Return every line below in which "Blender" appears.

Rows from a dataset of clips and code:

_ _ _ _ _ _ _

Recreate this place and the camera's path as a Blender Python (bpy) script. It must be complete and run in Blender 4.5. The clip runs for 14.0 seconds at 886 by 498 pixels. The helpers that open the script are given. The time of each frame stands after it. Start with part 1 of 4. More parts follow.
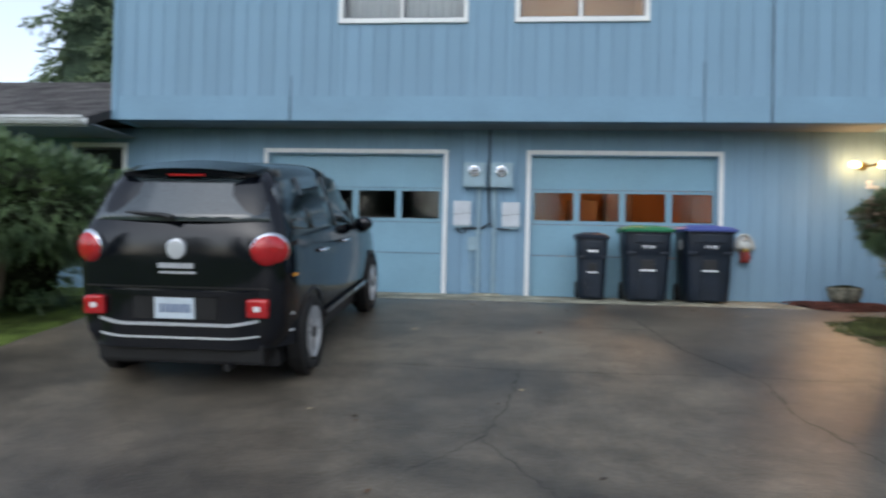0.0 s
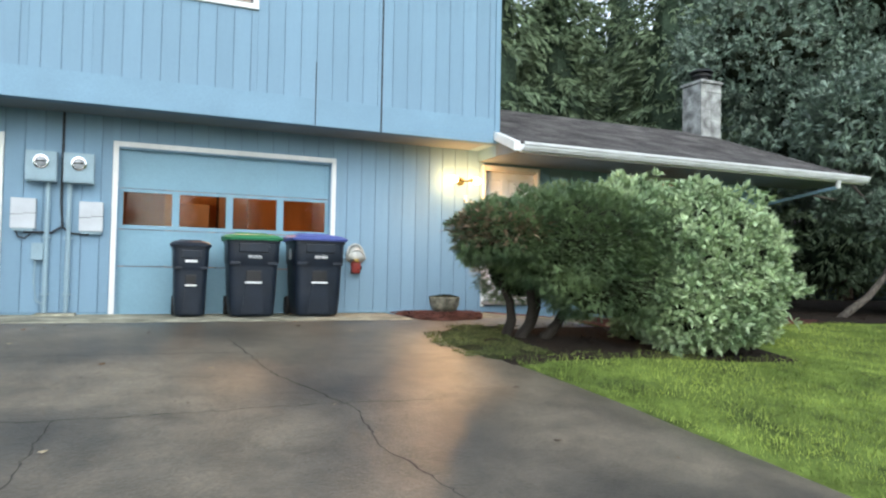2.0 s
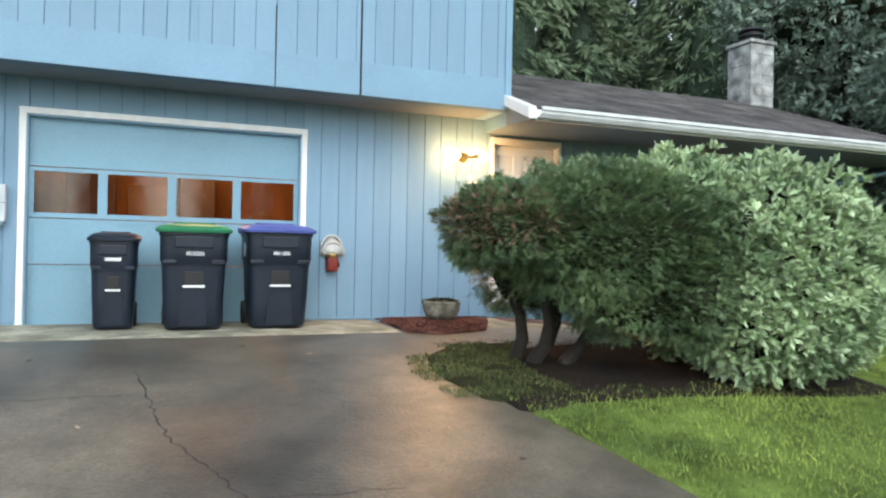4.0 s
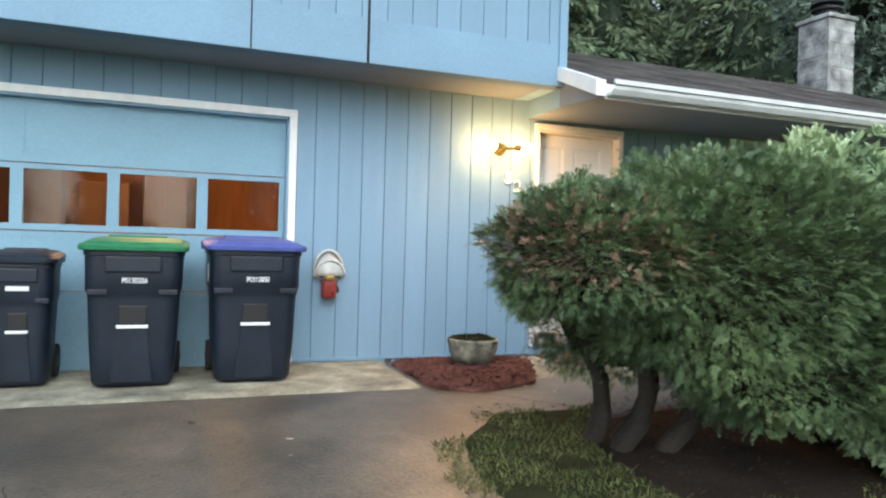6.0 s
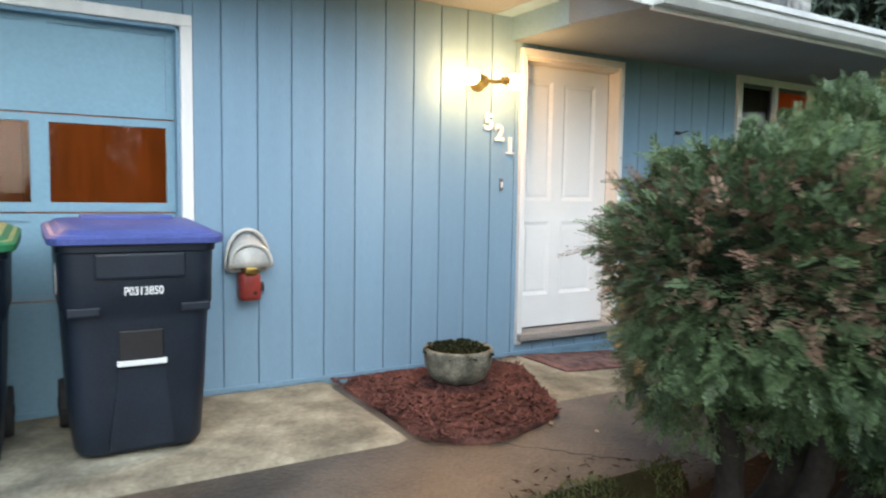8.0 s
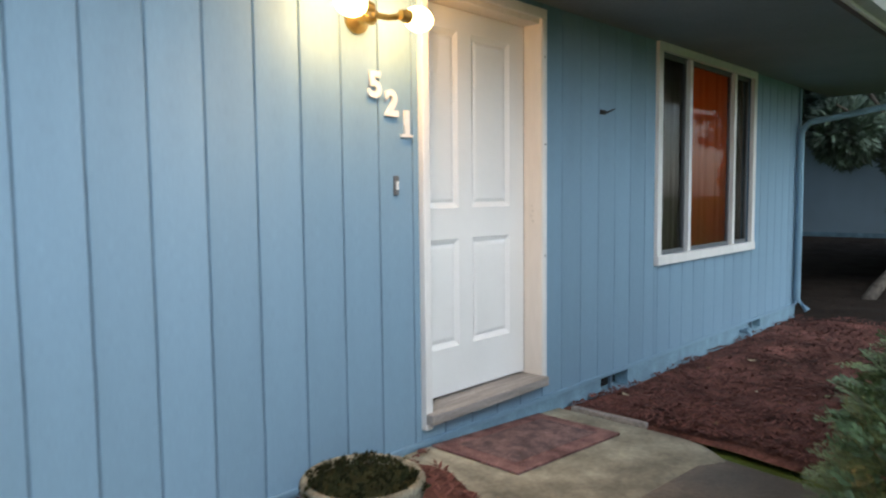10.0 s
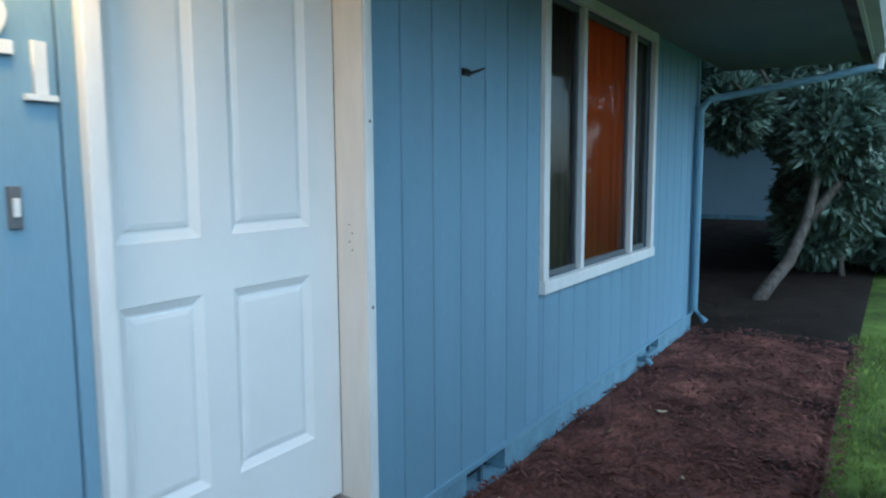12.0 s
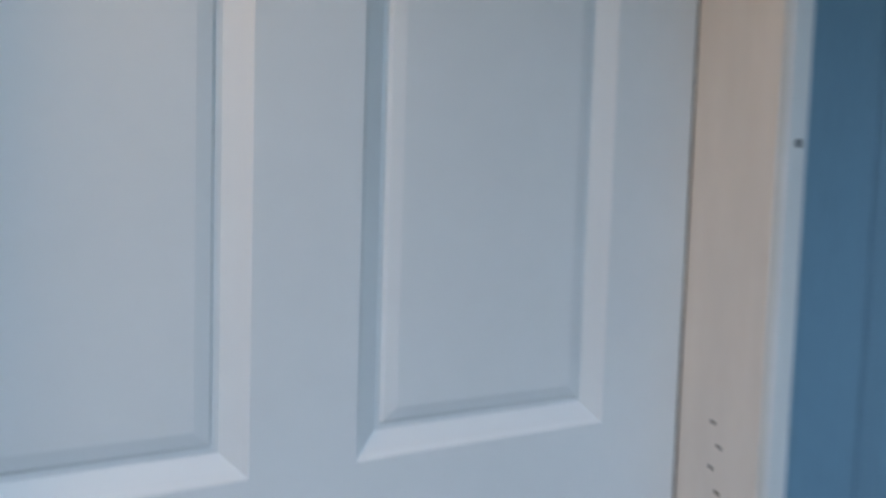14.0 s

_ _ _ _ _ _ _

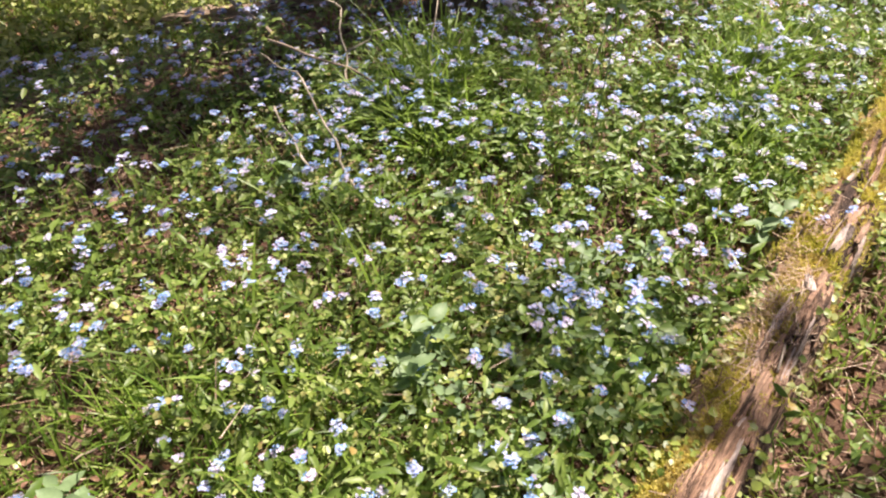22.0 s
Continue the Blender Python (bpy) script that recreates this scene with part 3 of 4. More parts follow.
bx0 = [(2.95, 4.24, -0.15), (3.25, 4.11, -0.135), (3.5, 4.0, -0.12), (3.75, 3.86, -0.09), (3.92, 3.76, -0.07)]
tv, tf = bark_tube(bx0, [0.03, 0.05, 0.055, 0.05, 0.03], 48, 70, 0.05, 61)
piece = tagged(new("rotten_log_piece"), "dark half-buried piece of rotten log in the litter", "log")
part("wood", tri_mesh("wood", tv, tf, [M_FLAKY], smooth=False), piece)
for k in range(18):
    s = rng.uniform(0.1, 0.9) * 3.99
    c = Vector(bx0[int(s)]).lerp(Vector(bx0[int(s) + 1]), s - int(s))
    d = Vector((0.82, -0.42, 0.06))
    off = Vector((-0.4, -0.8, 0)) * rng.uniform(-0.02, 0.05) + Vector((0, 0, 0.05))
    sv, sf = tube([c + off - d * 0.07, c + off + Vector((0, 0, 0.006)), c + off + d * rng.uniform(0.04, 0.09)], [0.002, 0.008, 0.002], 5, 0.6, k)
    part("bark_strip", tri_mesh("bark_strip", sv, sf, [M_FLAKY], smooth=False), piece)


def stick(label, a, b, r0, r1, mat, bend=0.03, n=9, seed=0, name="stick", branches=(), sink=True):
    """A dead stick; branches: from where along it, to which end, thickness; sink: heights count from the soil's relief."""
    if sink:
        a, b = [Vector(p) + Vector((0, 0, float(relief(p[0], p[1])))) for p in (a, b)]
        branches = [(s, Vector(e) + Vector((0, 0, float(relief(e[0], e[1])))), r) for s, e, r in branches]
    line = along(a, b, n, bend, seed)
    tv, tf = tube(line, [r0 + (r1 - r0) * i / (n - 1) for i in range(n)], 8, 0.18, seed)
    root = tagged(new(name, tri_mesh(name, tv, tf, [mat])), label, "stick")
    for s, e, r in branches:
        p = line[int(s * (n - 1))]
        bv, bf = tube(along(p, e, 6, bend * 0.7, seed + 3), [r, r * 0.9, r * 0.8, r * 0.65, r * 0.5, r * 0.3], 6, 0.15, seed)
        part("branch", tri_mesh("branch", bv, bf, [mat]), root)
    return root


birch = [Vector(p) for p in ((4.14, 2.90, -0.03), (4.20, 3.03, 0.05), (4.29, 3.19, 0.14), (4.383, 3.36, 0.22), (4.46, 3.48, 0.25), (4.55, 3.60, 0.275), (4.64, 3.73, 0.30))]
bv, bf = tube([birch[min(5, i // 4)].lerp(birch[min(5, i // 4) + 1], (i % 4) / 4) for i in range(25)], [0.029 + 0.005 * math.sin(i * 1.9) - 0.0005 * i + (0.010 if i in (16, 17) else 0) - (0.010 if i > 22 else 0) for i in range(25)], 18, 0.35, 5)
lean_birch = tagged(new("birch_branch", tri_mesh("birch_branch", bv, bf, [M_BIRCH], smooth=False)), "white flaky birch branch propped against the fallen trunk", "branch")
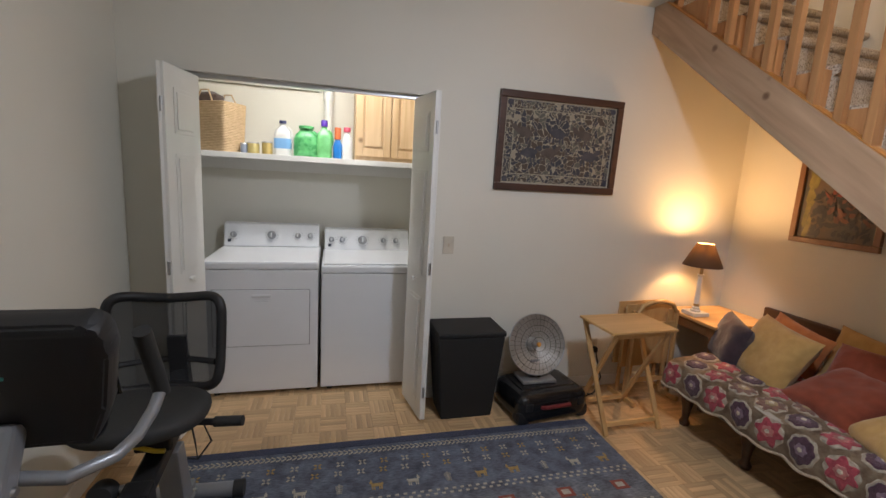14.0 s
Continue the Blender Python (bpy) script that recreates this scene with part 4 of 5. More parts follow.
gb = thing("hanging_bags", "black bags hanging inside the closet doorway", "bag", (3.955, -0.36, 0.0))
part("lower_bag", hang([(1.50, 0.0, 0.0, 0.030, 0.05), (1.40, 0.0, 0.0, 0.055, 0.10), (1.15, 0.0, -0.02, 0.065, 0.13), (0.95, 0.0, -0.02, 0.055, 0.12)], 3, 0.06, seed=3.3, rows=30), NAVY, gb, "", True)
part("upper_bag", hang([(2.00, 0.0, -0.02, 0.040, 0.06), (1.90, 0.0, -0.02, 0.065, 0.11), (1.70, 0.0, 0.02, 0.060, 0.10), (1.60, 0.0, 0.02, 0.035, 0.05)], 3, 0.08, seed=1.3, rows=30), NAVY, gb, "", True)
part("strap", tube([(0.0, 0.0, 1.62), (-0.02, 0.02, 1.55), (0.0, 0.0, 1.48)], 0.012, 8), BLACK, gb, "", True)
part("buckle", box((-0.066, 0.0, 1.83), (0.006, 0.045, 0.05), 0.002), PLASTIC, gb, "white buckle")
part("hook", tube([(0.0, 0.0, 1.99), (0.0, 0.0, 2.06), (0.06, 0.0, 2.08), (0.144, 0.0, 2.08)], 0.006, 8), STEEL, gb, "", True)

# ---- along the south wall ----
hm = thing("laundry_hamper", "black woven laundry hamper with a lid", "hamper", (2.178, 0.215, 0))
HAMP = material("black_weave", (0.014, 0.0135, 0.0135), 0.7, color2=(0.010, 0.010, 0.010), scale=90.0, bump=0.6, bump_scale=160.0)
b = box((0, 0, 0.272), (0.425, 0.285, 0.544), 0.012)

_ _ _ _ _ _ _

Answer for this exercise:
Recreate this place and the camera's path as a Blender Python (bpy) script. It must be complete and run in Blender 4.5. The clip runs for 14.0 seconds at 886 by 498 pixels. The helpers that open the script are given. The time of each frame stands after it. Start with part 1 of 4. More parts follow.
Continue the Blender Python (bpy) script that recreates this scene with part 3 of 4. More parts follow.
Continue the Blender Python (bpy) script that recreates this scene with part 4 of 5. More parts follow.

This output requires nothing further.